• _Your objective_:
In the entries below, find the line containing "scene = bpy.context.scene" and the line containing "for key, value". Copy those two lines and everything between them exactly, and only that.

# # # #

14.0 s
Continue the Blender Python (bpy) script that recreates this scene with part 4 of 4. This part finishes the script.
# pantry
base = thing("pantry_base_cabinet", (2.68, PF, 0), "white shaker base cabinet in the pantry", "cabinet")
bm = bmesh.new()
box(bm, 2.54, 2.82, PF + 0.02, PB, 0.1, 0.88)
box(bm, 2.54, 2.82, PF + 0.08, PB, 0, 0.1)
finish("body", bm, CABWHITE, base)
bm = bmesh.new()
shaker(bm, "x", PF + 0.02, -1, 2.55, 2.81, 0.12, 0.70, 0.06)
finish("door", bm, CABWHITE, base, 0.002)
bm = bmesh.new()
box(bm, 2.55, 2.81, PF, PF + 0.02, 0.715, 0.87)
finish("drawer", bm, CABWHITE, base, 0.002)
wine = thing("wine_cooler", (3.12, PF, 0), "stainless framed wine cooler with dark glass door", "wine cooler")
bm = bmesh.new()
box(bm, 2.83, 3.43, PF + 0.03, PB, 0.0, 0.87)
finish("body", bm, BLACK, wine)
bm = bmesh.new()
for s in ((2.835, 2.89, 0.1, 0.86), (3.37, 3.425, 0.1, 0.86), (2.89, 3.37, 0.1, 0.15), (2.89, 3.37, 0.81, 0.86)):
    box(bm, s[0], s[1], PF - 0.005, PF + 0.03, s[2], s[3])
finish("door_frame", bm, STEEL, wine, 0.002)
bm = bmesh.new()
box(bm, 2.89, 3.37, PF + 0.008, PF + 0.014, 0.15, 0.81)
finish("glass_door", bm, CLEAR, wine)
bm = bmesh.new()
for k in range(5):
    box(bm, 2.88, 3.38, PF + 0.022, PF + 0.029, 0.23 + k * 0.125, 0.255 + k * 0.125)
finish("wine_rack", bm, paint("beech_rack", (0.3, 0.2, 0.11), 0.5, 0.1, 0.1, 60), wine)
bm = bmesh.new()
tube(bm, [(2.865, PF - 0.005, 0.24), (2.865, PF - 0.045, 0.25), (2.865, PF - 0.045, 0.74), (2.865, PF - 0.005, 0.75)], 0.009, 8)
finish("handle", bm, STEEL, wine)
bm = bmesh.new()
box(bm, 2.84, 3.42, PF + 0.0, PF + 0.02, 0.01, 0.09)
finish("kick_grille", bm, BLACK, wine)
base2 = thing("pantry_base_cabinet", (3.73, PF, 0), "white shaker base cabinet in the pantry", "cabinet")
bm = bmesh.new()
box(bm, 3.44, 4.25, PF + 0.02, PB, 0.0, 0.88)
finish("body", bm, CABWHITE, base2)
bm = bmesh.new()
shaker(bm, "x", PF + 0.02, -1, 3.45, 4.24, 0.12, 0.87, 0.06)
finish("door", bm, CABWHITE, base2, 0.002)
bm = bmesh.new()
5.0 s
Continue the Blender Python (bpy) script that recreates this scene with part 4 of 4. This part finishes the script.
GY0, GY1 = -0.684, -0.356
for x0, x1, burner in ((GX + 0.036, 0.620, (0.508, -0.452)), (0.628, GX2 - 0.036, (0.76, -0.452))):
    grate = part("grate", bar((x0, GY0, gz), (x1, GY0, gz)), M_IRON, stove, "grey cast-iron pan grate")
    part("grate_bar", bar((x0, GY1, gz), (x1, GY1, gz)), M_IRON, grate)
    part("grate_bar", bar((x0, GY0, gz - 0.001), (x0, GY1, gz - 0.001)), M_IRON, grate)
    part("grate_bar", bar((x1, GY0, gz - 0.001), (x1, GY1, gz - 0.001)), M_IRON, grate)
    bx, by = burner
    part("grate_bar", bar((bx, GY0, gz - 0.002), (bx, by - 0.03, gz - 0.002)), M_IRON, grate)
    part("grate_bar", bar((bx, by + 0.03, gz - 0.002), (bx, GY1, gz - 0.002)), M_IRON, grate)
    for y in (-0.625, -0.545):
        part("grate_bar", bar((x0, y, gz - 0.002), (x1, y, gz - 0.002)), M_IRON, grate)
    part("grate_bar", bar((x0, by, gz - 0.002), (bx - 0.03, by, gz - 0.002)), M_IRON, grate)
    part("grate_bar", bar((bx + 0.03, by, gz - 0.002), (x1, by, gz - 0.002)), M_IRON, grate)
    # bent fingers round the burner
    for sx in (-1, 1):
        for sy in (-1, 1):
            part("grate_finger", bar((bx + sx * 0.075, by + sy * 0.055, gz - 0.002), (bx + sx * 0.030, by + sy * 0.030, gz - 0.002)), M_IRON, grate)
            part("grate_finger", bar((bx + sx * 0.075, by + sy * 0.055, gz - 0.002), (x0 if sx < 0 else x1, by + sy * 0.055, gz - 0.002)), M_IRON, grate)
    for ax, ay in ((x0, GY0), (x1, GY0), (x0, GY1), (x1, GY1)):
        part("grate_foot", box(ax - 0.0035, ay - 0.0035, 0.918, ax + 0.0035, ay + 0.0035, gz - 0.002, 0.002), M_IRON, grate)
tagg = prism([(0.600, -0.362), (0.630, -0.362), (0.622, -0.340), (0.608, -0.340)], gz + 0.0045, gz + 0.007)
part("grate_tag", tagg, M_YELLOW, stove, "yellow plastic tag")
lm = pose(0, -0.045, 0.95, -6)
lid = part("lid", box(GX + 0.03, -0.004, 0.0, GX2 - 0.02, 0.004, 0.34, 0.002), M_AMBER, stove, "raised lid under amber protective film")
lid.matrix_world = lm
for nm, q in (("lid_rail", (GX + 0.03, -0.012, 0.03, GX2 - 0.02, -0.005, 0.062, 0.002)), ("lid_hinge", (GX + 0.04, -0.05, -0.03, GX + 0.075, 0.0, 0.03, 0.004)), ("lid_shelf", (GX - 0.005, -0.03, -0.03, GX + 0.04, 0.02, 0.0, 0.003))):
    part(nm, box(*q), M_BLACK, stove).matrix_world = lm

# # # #

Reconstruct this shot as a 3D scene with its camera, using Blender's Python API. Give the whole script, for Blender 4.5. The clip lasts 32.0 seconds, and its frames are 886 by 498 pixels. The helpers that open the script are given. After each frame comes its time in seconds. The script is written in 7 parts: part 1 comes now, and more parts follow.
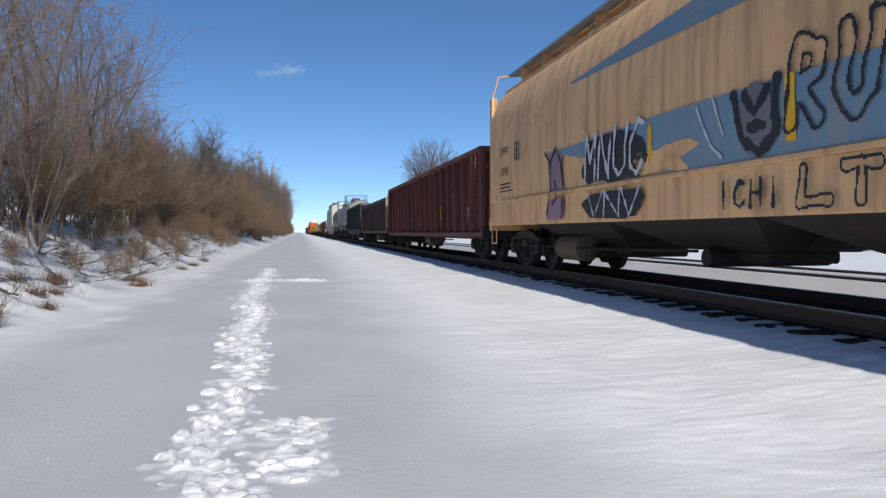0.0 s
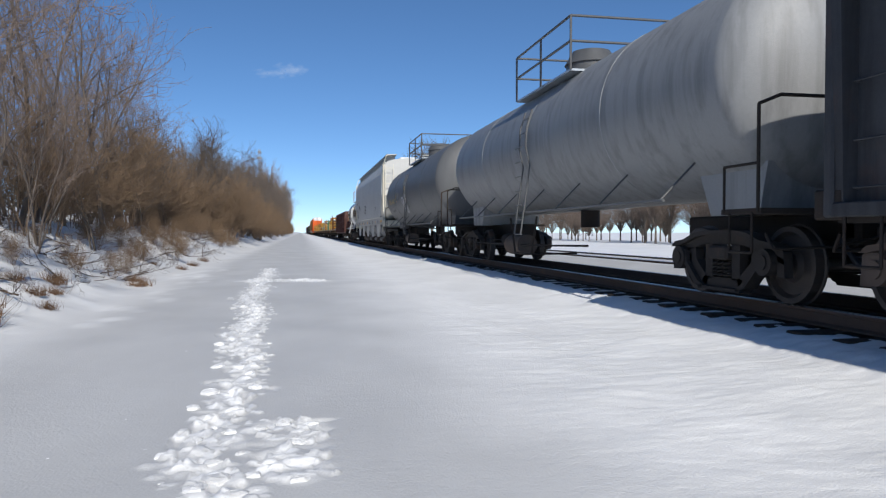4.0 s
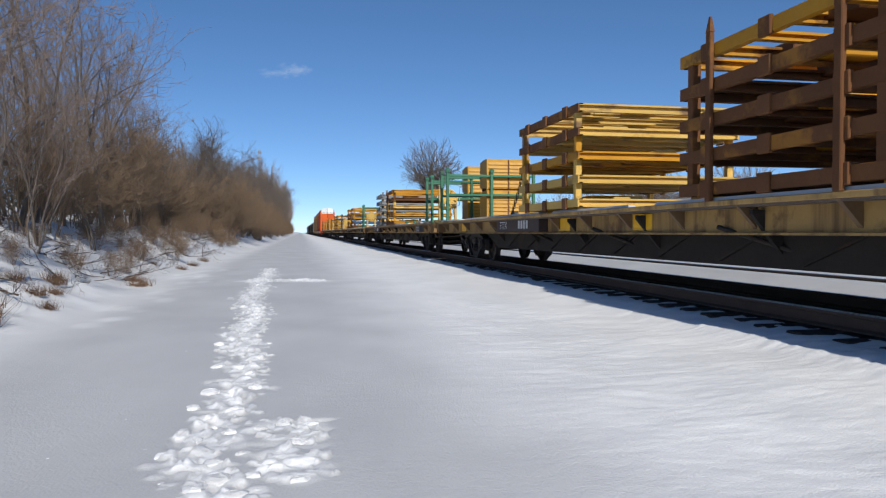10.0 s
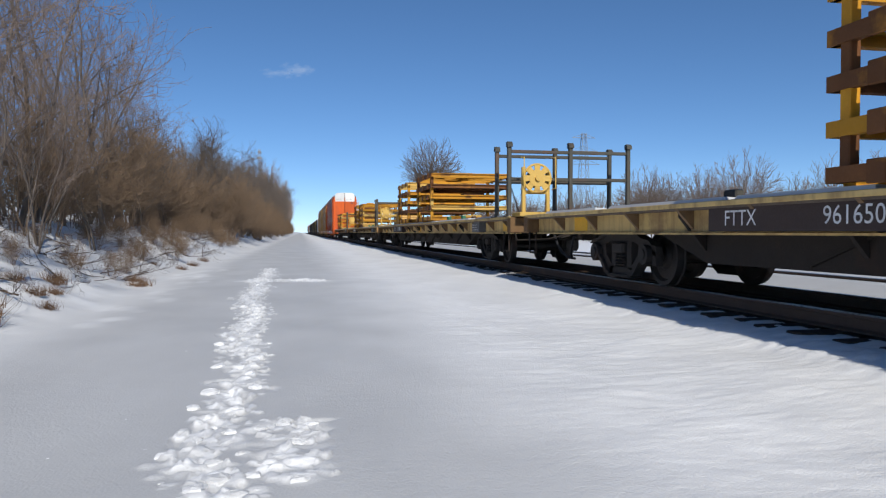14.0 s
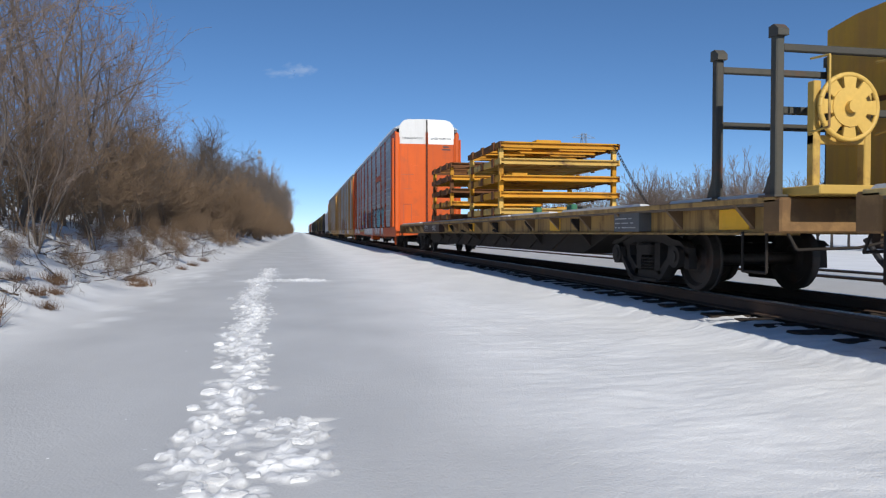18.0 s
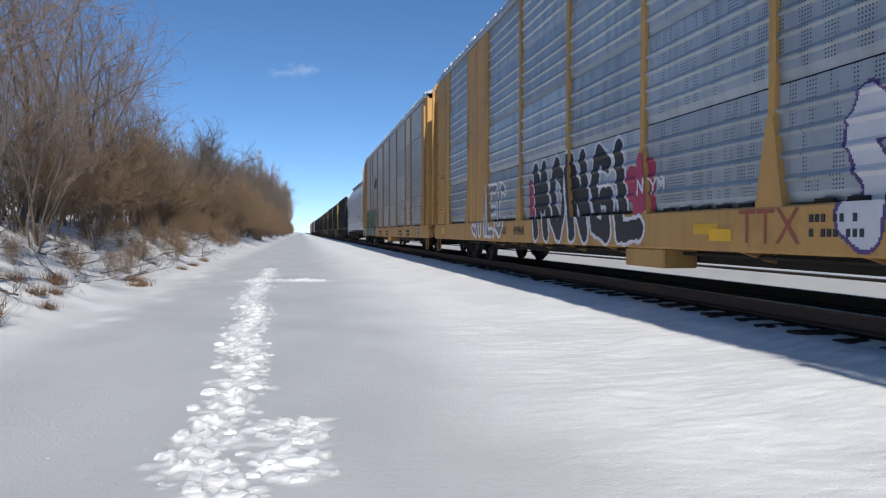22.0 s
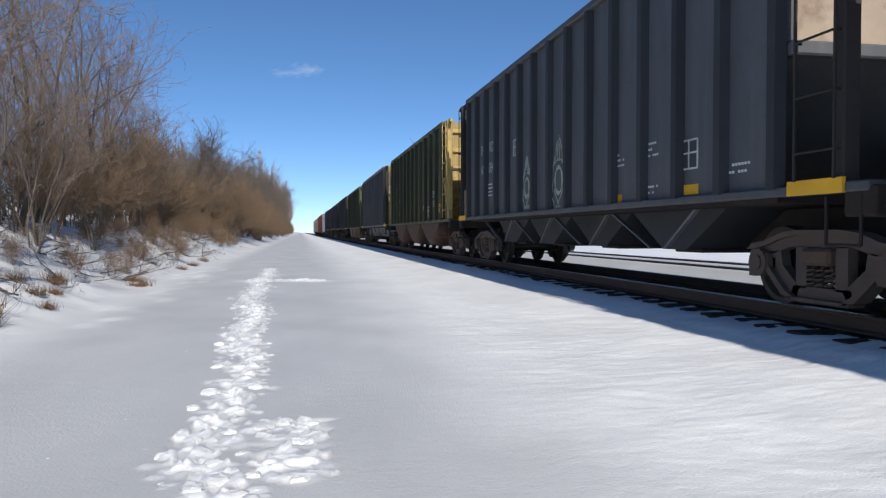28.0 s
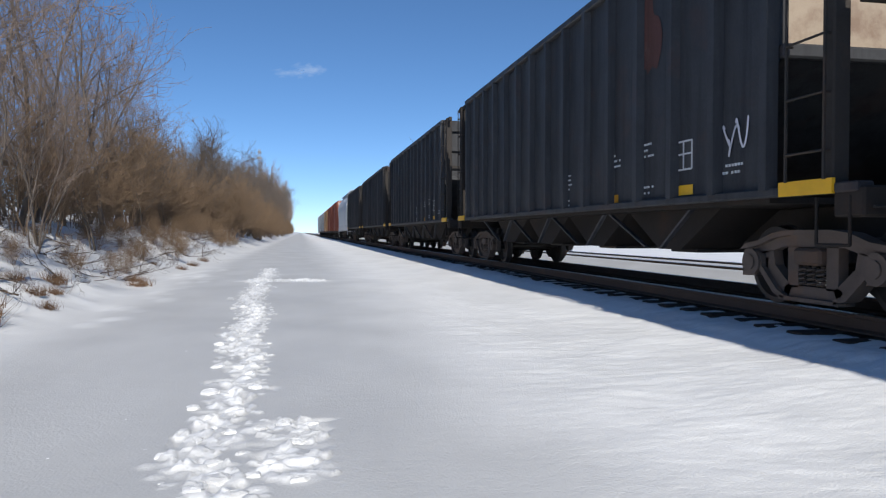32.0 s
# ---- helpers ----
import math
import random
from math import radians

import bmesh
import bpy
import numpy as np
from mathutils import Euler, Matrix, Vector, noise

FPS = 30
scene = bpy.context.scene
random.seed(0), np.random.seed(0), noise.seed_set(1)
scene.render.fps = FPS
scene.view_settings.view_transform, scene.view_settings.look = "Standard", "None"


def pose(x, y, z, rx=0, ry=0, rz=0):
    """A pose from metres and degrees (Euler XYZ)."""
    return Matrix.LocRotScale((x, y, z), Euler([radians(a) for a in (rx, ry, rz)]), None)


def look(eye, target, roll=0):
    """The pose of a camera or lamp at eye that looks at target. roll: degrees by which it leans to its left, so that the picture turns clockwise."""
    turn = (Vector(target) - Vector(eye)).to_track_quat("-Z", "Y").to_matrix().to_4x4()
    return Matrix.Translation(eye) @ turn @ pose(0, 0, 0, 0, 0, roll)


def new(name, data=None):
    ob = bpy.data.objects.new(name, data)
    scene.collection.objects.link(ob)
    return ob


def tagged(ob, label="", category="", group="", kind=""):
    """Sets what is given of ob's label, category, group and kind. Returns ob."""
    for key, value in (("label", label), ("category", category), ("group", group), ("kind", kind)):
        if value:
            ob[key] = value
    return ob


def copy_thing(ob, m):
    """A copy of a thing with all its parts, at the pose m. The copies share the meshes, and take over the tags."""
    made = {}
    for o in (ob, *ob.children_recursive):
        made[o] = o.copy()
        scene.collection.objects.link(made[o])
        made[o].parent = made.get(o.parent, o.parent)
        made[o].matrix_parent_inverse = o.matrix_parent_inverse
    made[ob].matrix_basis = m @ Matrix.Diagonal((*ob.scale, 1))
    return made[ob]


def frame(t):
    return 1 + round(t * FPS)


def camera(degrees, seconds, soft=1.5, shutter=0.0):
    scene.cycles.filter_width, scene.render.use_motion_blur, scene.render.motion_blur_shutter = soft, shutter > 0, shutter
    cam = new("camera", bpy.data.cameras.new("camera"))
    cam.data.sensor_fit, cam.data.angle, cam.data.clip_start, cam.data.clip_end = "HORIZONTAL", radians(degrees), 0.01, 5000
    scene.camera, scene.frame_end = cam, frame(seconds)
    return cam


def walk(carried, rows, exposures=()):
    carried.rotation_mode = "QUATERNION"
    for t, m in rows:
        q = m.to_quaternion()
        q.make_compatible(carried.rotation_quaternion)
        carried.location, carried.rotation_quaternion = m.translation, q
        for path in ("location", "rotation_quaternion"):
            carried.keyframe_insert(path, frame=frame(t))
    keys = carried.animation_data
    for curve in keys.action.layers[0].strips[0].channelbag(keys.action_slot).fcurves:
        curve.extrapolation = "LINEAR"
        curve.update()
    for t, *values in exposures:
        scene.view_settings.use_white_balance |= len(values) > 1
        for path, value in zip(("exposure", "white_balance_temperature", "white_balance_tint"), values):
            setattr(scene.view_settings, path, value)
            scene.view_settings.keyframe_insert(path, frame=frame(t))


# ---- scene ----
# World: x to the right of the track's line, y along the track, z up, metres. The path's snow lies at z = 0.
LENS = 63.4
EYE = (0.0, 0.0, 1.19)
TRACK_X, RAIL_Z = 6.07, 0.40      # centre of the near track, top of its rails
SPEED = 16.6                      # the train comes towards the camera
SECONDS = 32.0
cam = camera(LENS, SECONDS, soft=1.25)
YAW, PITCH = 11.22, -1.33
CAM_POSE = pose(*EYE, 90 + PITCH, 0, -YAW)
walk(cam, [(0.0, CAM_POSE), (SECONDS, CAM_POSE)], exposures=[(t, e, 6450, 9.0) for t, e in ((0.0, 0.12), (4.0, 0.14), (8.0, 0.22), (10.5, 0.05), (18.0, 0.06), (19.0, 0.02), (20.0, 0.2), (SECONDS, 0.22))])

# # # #

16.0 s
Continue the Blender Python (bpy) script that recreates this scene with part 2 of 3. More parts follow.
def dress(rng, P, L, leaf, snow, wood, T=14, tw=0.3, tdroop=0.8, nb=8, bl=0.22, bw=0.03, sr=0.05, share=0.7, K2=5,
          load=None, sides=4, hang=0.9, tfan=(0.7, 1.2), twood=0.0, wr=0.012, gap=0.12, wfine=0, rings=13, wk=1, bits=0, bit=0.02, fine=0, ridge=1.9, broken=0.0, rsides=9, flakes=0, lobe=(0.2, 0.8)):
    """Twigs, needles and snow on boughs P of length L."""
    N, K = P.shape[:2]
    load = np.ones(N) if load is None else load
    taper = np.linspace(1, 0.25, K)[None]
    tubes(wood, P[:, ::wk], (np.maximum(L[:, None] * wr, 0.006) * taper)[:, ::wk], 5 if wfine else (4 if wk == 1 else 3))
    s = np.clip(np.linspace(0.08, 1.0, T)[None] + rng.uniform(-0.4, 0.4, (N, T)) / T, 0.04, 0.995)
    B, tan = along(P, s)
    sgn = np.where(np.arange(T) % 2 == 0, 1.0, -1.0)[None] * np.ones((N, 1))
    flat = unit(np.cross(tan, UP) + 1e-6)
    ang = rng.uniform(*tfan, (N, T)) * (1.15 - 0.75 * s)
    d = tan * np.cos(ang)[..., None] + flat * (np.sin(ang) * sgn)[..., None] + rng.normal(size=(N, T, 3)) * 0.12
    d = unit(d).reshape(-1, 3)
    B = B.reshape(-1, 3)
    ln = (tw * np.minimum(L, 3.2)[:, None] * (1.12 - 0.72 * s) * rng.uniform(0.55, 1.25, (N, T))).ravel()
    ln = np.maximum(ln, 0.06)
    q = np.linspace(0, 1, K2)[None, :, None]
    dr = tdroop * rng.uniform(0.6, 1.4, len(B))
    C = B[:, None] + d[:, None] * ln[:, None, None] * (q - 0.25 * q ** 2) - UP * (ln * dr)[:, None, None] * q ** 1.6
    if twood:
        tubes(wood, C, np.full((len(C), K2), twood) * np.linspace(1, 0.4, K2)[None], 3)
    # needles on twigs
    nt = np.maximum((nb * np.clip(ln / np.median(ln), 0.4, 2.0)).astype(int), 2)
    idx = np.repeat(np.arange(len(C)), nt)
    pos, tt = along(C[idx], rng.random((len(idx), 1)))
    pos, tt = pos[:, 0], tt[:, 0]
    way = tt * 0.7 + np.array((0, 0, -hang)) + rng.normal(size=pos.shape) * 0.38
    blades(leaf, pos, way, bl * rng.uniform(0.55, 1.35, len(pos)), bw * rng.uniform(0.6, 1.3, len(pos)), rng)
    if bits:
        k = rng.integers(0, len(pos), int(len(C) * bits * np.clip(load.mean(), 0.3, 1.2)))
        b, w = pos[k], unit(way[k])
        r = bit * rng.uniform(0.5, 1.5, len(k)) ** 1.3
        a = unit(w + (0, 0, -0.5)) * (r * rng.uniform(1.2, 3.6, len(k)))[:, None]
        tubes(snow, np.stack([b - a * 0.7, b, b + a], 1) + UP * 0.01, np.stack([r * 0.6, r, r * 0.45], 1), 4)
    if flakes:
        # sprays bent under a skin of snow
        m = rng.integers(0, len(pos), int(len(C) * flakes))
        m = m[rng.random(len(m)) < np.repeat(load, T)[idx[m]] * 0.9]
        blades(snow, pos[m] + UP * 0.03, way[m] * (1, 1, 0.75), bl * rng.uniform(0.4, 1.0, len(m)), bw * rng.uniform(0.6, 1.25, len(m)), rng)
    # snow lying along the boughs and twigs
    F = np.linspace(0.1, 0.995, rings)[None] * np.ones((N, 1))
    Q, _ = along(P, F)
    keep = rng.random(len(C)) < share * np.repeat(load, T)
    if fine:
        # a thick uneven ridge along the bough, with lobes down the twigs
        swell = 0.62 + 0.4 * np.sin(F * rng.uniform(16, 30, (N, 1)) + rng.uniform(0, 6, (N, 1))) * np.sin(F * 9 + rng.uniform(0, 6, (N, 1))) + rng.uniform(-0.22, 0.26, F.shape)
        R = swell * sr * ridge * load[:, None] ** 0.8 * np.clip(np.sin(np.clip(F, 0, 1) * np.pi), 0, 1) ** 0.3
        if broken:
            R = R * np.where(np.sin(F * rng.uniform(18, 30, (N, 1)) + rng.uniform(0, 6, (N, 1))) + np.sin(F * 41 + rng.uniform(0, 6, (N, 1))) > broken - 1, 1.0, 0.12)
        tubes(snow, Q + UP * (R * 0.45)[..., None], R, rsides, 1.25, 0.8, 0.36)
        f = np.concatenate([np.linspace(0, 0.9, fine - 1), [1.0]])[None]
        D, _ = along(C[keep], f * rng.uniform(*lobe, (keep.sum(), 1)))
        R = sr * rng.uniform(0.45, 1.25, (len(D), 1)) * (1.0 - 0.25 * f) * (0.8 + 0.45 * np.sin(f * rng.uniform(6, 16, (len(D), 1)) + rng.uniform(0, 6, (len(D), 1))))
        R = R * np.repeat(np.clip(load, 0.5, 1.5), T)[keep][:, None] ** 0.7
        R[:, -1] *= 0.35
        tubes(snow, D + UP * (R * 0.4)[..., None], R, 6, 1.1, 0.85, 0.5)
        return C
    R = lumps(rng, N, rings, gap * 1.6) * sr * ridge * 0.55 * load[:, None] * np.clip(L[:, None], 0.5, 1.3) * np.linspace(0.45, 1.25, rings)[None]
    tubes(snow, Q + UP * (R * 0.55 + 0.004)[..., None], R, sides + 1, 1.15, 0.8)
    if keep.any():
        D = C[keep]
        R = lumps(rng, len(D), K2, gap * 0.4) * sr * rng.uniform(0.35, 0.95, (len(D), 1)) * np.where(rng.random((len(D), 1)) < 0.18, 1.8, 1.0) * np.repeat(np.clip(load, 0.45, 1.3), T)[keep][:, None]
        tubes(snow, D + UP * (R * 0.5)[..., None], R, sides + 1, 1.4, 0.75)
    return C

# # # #

• _Output of the task_:
scene = bpy.context.scene
random.seed(0), np.random.seed(0), noise.seed_set(1)
scene.render.fps = FPS
scene.view_settings.view_transform, scene.view_settings.look = "Standard", "None"


def pose(x, y, z, rx=0, ry=0, rz=0):
    """A pose from metres and degrees (Euler XYZ)."""
    return Matrix.LocRotScale((x, y, z), Euler([radians(a) for a in (rx, ry, rz)]), None)


def look(eye, target, roll=0):
    """The pose of a camera or lamp at eye that looks at target. roll: degrees by which it leans to its left, so that the picture turns clockwise."""
    turn = (Vector(target) - Vector(eye)).to_track_quat("-Z", "Y").to_matrix().to_4x4()
    return Matrix.Translation(eye) @ turn @ pose(0, 0, 0, 0, 0, roll)


def new(name, data=None):
    ob = bpy.data.objects.new(name, data)
    scene.collection.objects.link(ob)
    return ob


def tagged(ob, label="", category="", group="", kind=""):
    """Sets what is given of ob's label, category, group and kind. Returns ob."""
    for key, value in (("label", label), ("category", category), ("group", group), ("kind", kind)):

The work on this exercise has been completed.